-- THE EXERCISE --
Return the listing below unchanged, minus its pictures.

--- start of MATERIAL SUPPLIED ---

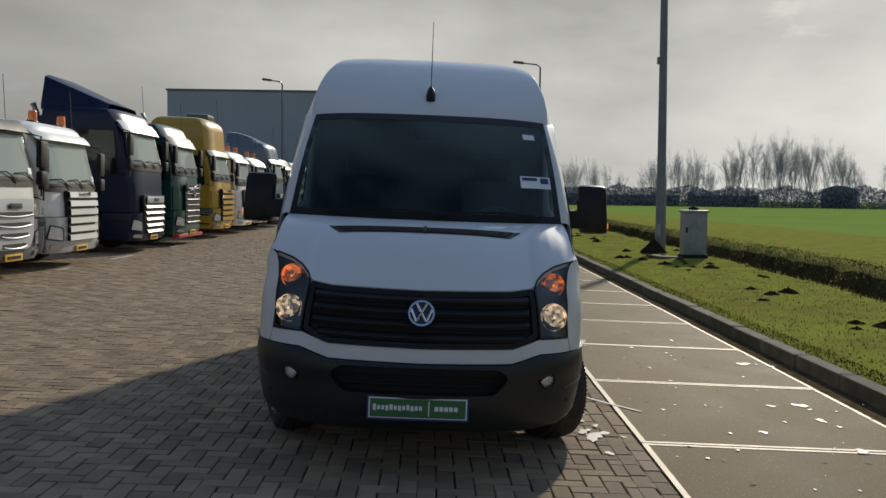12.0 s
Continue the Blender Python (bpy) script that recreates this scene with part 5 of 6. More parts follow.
        wall_panel = part("rear_wall_panel", box((0, depth + 0.03, 1.72), (1.02, 0.03, 0.78), 0.012), paint_, root)
        part("panel_recess", box((0, depth + 0.048, 1.72), (0.86, 0.012, 0.62), 0.005), T_GREY, wall_panel)
        part("air_box", box((0.78, depth + 0.22, 1.45), (0.34, 0.36, 1.0), 0.05), BLACK, root)
        link_mesh("exhaust_stack", *tube([(-0.98, depth + 0.22, 0.9), (-0.98, depth + 0.22, top - 0.15), (-0.98, depth + 0.30, top + 0.05)], 0.07, 10), TREAD_METAL, root)
        part("catwalk", box((0, depth + 0.55, 1.04), (1.5, 0.7, 0.04), 0.01), TREAD_METAL, root)
        for k, sx in enumerate((-0.25, 0.0, 0.25)):
            link_mesh("air_hose", *tube([(sx, depth + 0.06, 1.35), (sx * 1.2, depth + 0.45, 1.15 - 0.05 * k), (sx * 0.6, depth + 0.9, 1.12), (sx * 0.4, depth + 1.1, 1.0)], 0.018, 6), (T_RED, BLACK, T_YELLOW)[k], root)
    elif kind == "tipper":
        bd = empty("tipper_body")
        bd.parent = root
        for sx in (-1, 1):
            part("side_wall", box((sx * 1.22, 4.9, 1.95), (0.05, 5.0, 1.3), 0.01), cargo["mat"], bd)
            for yy in np.arange(2.5, 7.5, 0.8):
                part("side_rib", box((sx * 1.26, yy, 1.9), (0.07, 0.09, 1.35), 0.01), cargo["mat"], bd)
        part("tail_gate", box((0, 7.38, 1.95), (2.45, 0.06, 1.3), 0.01), cargo["mat"], bd)
        part("head_board", box((0, 2.42, 2.15), (2.45, 0.06, 1.7), 0.01), cargo["mat"], bd)
        part("tipper_floor", box((0, 4.9, 1.28), (2.4, 5.0, 0.1), 0.01), DARK, bd)
        part("rolled_cover", box((0, 3.2, 2.72), (0.5, 0.7, 0.22), 0.10), RUBBER, bd)
    elif kind == "flat":
        a, b = cargo["y0"], cargo["end"]
        bd = part("flat_bed", box((0, (a + b) / 2, 1.15), (2.5, b - a, 0.14), 0.02), WOOD, root, "planked flat bed")
        for sx in (-1, 1):
            part("drop_side", box((sx * 1.23, (a + b) / 2, 1.42), (0.04, b - a, 0.42), 0.01), WOOD, bd)
    root.matrix_world = Matrix.Translation((cx, cy, 0)) @ Matrix.Rotation(radians(turn), 4, "Z")
    return root


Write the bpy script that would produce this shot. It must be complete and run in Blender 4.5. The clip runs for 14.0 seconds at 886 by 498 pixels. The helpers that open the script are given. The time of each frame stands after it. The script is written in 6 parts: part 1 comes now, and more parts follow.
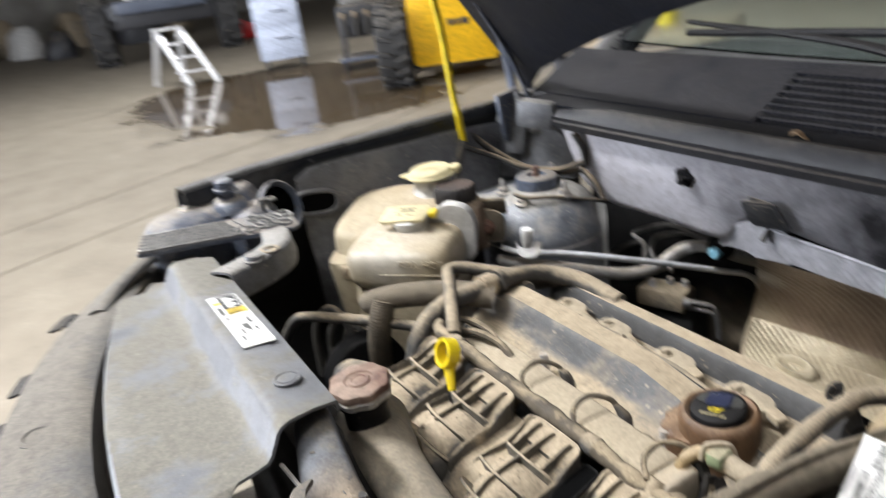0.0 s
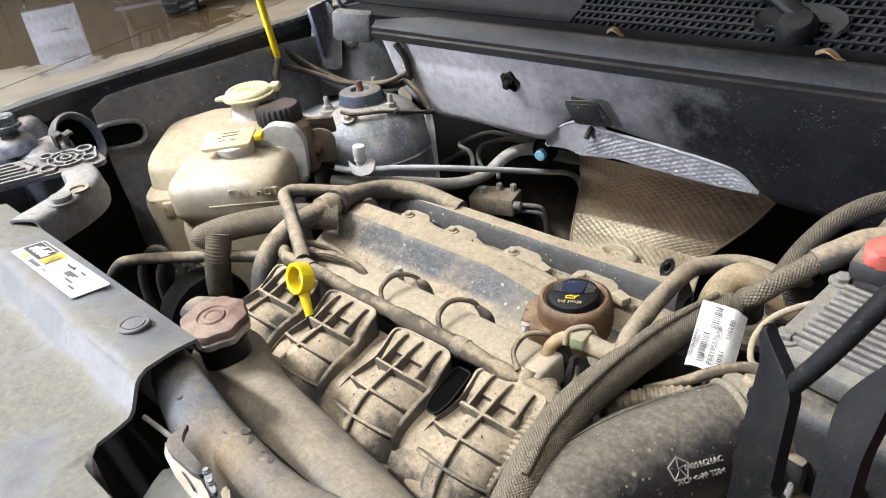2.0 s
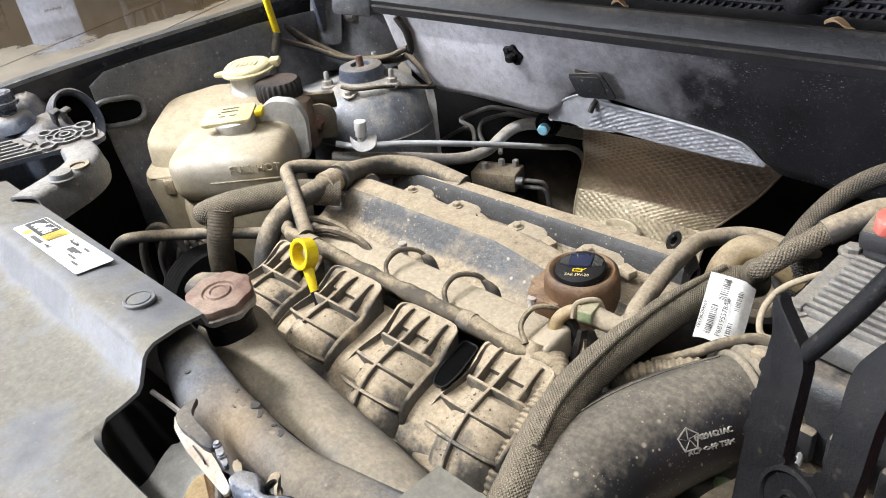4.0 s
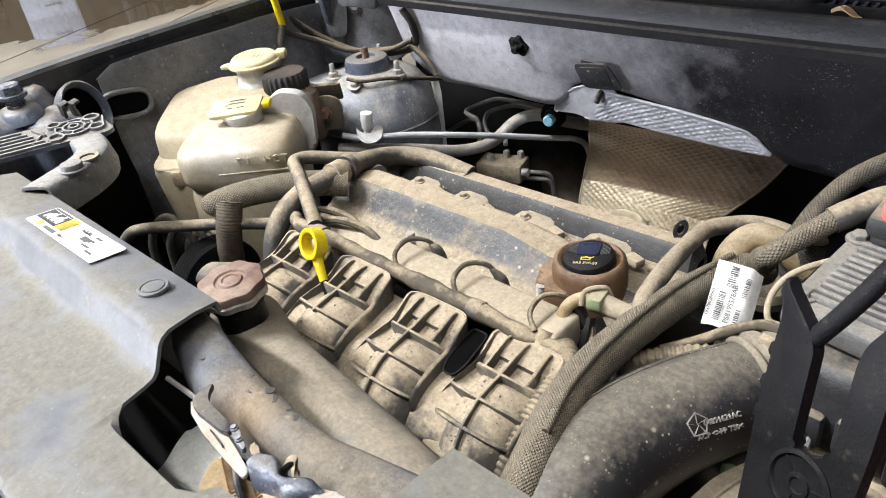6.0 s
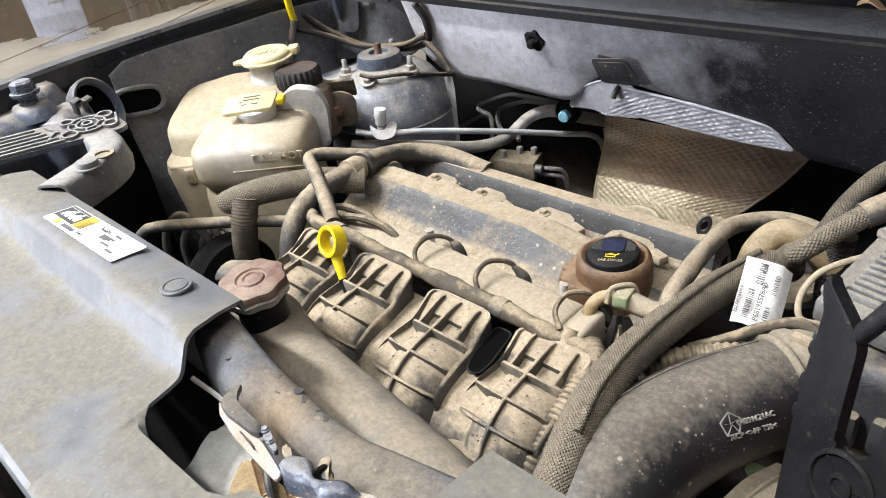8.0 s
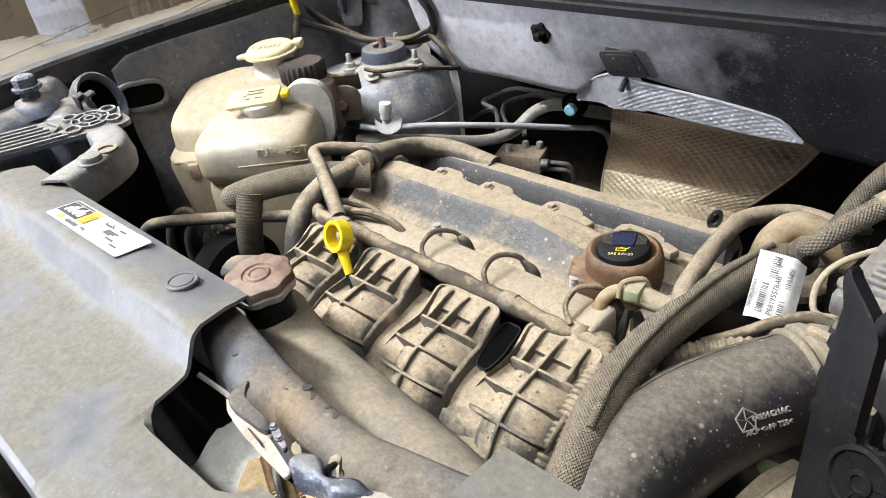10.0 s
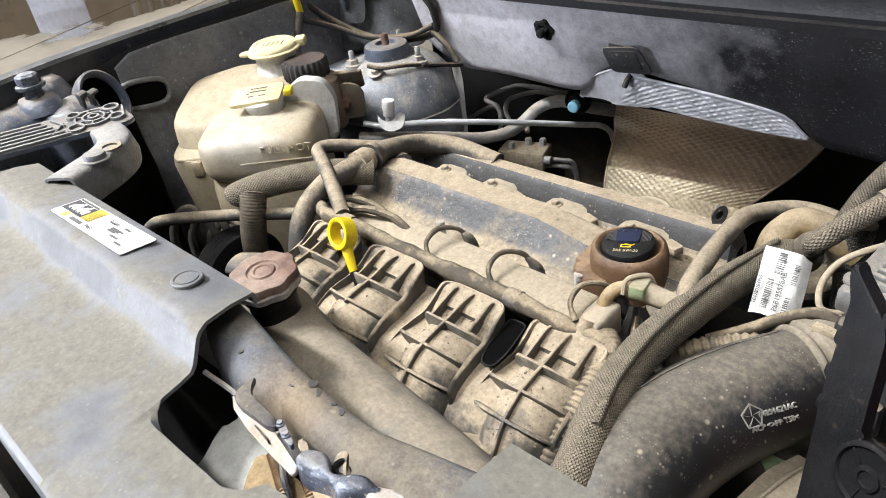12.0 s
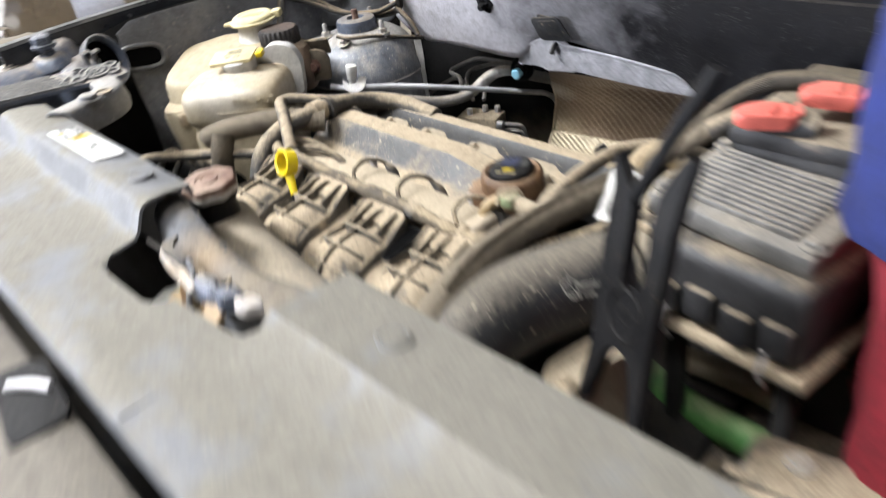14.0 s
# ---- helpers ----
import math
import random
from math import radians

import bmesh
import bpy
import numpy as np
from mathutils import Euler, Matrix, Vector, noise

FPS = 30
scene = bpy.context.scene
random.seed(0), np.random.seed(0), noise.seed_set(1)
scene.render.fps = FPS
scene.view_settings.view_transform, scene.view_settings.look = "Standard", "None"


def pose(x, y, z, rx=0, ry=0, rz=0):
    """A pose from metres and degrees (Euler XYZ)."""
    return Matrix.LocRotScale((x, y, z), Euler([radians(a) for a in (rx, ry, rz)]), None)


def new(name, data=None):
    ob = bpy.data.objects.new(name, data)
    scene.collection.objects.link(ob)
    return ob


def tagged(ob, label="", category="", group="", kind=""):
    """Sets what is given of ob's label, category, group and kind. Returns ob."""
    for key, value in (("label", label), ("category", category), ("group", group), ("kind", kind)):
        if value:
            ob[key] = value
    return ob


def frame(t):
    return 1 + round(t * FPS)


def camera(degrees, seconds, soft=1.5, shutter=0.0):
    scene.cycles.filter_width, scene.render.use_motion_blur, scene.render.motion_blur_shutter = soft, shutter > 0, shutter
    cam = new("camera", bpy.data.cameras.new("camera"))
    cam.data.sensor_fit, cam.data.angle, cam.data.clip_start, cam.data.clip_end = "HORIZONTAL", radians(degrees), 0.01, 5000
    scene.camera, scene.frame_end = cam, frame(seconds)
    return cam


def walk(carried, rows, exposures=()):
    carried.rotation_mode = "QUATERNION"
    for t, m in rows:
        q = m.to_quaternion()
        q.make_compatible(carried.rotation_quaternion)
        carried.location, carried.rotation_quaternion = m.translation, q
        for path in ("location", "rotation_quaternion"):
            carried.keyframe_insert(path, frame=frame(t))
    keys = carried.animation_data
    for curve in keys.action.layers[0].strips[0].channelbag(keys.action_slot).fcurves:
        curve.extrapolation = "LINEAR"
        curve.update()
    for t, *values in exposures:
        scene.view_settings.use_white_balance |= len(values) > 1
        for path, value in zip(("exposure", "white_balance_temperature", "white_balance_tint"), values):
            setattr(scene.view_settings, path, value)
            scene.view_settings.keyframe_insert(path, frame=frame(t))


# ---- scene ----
cam = camera(63.01, 14.0, soft=0.95, shutter=1.0)
PATH = [
    (0.0, pose(0.0764, 0.0459, 1.3516, 67.34, 7.71, 59.56)),
    (0.5, pose(0.0482, 0.0188, 1.3550, 63.49, 7.02, 51.01)),
    (1.0, pose(0.0442, 0.0263, 1.3474, 61.63, 6.36, 45.55)),
    (1.5, pose(0.0395, 0.0289, 1.3353, 60.42, 6.24, 43.97)),
    (2.0, pose(0.0370, 0.0210, 1.3334, 59.66, 6.29, 43.54)),
    (2.5, pose(0.0380, 0.0219, 1.3283, 58.97, 6.43, 43.41)),
    (3.0, pose(0.0344, 0.0207, 1.3260, 58.55, 6.43, 43.30)),
    (5.5, pose(0.0283, 0.0100, 1.3284, 57.56, 6.70, 43.15)),
    (6.0, pose(0.0290, 0.0064, 1.3258, 57.56, 6.75, 43.21)),
    (6.5, pose(0.0306, -0.0006, 1.3272, 57.49, 6.77, 43.18)),
    (7.0, pose(0.0298, -0.0015, 1.3275, 57.45, 6.88, 43.23)),
    (7.5, pose(0.0170, -0.0015, 1.3259, 57.39, 6.93, 43.25)),
    (10.0, pose(0.0000, -0.0011, 1.3175, 57.07, 7.21, 43.31)),
    (10.5, pose(-0.0012, -0.0005, 1.3202, 56.99, 7.27, 43.34)),
    (11.0, pose(-0.0000, 0.0000, 1.3200, 56.96, 7.32, 43.35)),
    (11.5, pose(-0.0024, -0.0015, 1.3166, 56.88, 7.39, 43.36)),
    (12.0, pose(-0.0021, -0.0029, 1.3172, 56.87, 7.40, 43.34)),
    (12.5, pose(-0.0039, -0.0024, 1.3184, 56.87, 7.38, 43.33)),
    (13.0, pose(-0.0050, 0.0056, 1.3166, 56.81, 7.50, 43.39)),
    (13.5, pose(0.0335, 0.0176, 1.3089, 56.82, 7.58, 43.57)),
    (14.0, pose(0.2148, -0.0370, 1.3065, 57.29, 7.68, 46.09)),
]
walk(cam, PATH, [(0.0, -0.2), (0.7, -0.08), (1.5, 0.0), (13.4, 0.0), (14.0, 0.12)])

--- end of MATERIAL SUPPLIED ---

-- EXERCISE SOLUTION --
12.0 s
Continue the Blender Python (bpy) script that recreates this scene with part 5 of 6. More parts follow.
        wall_panel = part("rear_wall_panel", box((0, depth + 0.03, 1.72), (1.02, 0.03, 0.78), 0.012), paint_, root)
        part("panel_recess", box((0, depth + 0.048, 1.72), (0.86, 0.012, 0.62), 0.005), T_GREY, wall_panel)
        part("air_box", box((0.78, depth + 0.22, 1.45), (0.34, 0.36, 1.0), 0.05), BLACK, root)
        link_mesh("exhaust_stack", *tube([(-0.98, depth + 0.22, 0.9), (-0.98, depth + 0.22, top - 0.15), (-0.98, depth + 0.30, top + 0.05)], 0.07, 10), TREAD_METAL, root)
        part("catwalk", box((0, depth + 0.55, 1.04), (1.5, 0.7, 0.04), 0.01), TREAD_METAL, root)
        for k, sx in enumerate((-0.25, 0.0, 0.25)):
            link_mesh("air_hose", *tube([(sx, depth + 0.06, 1.35), (sx * 1.2, depth + 0.45, 1.15 - 0.05 * k), (sx * 0.6, depth + 0.9, 1.12), (sx * 0.4, depth + 1.1, 1.0)], 0.018, 6), (T_RED, BLACK, T_YELLOW)[k], root)
    elif kind == "tipper":
        bd = empty("tipper_body")
        bd.parent = root
        for sx in (-1, 1):
            part("side_wall", box((sx * 1.22, 4.9, 1.95), (0.05, 5.0, 1.3), 0.01), cargo["mat"], bd)
            for yy in np.arange(2.5, 7.5, 0.8):
                part("side_rib", box((sx * 1.26, yy, 1.9), (0.07, 0.09, 1.35), 0.01), cargo["mat"], bd)
        part("tail_gate", box((0, 7.38, 1.95), (2.45, 0.06, 1.3), 0.01), cargo["mat"], bd)
        part("head_board", box((0, 2.42, 2.15), (2.45, 0.06, 1.7), 0.01), cargo["mat"], bd)
        part("tipper_floor", box((0, 4.9, 1.28), (2.4, 5.0, 0.1), 0.01), DARK, bd)
        part("rolled_cover", box((0, 3.2, 2.72), (0.5, 0.7, 0.22), 0.10), RUBBER, bd)
    elif kind == "flat":
        a, b = cargo["y0"], cargo["end"]
        bd = part("flat_bed", box((0, (a + b) / 2, 1.15), (2.5, b - a, 0.14), 0.02), WOOD, root, "planked flat bed")
        for sx in (-1, 1):
            part("drop_side", box((sx * 1.23, (a + b) / 2, 1.42), (0.04, b - a, 0.42), 0.01), WOOD, bd)
    root.matrix_world = Matrix.Translation((cx, cy, 0)) @ Matrix.Rotation(radians(turn), 4, "Z")
    return root


Write the bpy script that would produce this shot. It must be complete and run in Blender 4.5. The clip runs for 14.0 seconds at 886 by 498 pixels. The helpers that open the script are given. The time of each frame stands after it. The script is written in 6 parts: part 1 comes now, and more parts follow.
0.0 s
2.0 s
4.0 s
6.0 s
8.0 s
10.0 s
12.0 s
14.0 s
# ---- helpers ----
import math
import random
from math import radians

import bmesh
import bpy
import numpy as np
from mathutils import Euler, Matrix, Vector, noise

FPS = 30
scene = bpy.context.scene
random.seed(0), np.random.seed(0), noise.seed_set(1)
scene.render.fps = FPS
scene.view_settings.view_transform, scene.view_settings.look = "Standard", "None"


def pose(x, y, z, rx=0, ry=0, rz=0):
    """A pose from metres and degrees (Euler XYZ)."""
    return Matrix.LocRotScale((x, y, z), Euler([radians(a) for a in (rx, ry, rz)]), None)


def new(name, data=None):
    ob = bpy.data.objects.new(name, data)
    scene.collection.objects.link(ob)
    return ob


def tagged(ob, label="", category="", group="", kind=""):
    """Sets what is given of ob's label, category, group and kind. Returns ob."""
    for key, value in (("label", label), ("category", category), ("group", group), ("kind", kind)):
        if value:
            ob[key] = value
    return ob


def frame(t):
    return 1 + round(t * FPS)


def camera(degrees, seconds, soft=1.5, shutter=0.0):
    scene.cycles.filter_width, scene.render.use_motion_blur, scene.render.motion_blur_shutter = soft, shutter > 0, shutter
    cam = new("camera", bpy.data.cameras.new("camera"))
    cam.data.sensor_fit, cam.data.angle, cam.data.clip_start, cam.data.clip_end = "HORIZONTAL", radians(degrees), 0.01, 5000
    scene.camera, scene.frame_end = cam, frame(seconds)
    return cam


def walk(carried, rows, exposures=()):
    carried.rotation_mode = "QUATERNION"
    for t, m in rows:
        q = m.to_quaternion()
        q.make_compatible(carried.rotation_quaternion)
        carried.location, carried.rotation_quaternion = m.translation, q
        for path in ("location", "rotation_quaternion"):
            carried.keyframe_insert(path, frame=frame(t))
    keys = carried.animation_data
    for curve in keys.action.layers[0].strips[0].channelbag(keys.action_slot).fcurves:
        curve.extrapolation = "LINEAR"
        curve.update()
    for t, *values in exposures:
        scene.view_settings.use_white_balance |= len(values) > 1
        for path, value in zip(("exposure", "white_balance_temperature", "white_balance_tint"), values):
            setattr(scene.view_settings, path, value)
            scene.view_settings.keyframe_insert(path, frame=frame(t))


# ---- scene ----
cam = camera(63.01, 14.0, soft=0.95, shutter=1.0)
PATH = [
    (0.0, pose(0.0764, 0.0459, 1.3516, 67.34, 7.71, 59.56)),
    (0.5, pose(0.0482, 0.0188, 1.3550, 63.49, 7.02, 51.01)),
    (1.0, pose(0.0442, 0.0263, 1.3474, 61.63, 6.36, 45.55)),
    (1.5, pose(0.0395, 0.0289, 1.3353, 60.42, 6.24, 43.97)),
    (2.0, pose(0.0370, 0.0210, 1.3334, 59.66, 6.29, 43.54)),
    (2.5, pose(0.0380, 0.0219, 1.3283, 58.97, 6.43, 43.41)),
    (3.0, pose(0.0344, 0.0207, 1.3260, 58.55, 6.43, 43.30)),
    (5.5, pose(0.0283, 0.0100, 1.3284, 57.56, 6.70, 43.15)),
    (6.0, pose(0.0290, 0.0064, 1.3258, 57.56, 6.75, 43.21)),
    (6.5, pose(0.0306, -0.0006, 1.3272, 57.49, 6.77, 43.18)),
    (7.0, pose(0.0298, -0.0015, 1.3275, 57.45, 6.88, 43.23)),
    (7.5, pose(0.0170, -0.0015, 1.3259, 57.39, 6.93, 43.25)),
    (10.0, pose(0.0000, -0.0011, 1.3175, 57.07, 7.21, 43.31)),
    (10.5, pose(-0.0012, -0.0005, 1.3202, 56.99, 7.27, 43.34)),
    (11.0, pose(-0.0000, 0.0000, 1.3200, 56.96, 7.32, 43.35)),
    (11.5, pose(-0.0024, -0.0015, 1.3166, 56.88, 7.39, 43.36)),
    (12.0, pose(-0.0021, -0.0029, 1.3172, 56.87, 7.40, 43.34)),
    (12.5, pose(-0.0039, -0.0024, 1.3184, 56.87, 7.38, 43.33)),
    (13.0, pose(-0.0050, 0.0056, 1.3166, 56.81, 7.50, 43.39)),
    (13.5, pose(0.0335, 0.0176, 1.3089, 56.82, 7.58, 43.57)),
    (14.0, pose(0.2148, -0.0370, 1.3065, 57.29, 7.68, 46.09)),
]
walk(cam, PATH, [(0.0, -0.2), (0.7, -0.08), (1.5, 0.0), (13.4, 0.0), (14.0, 0.12)])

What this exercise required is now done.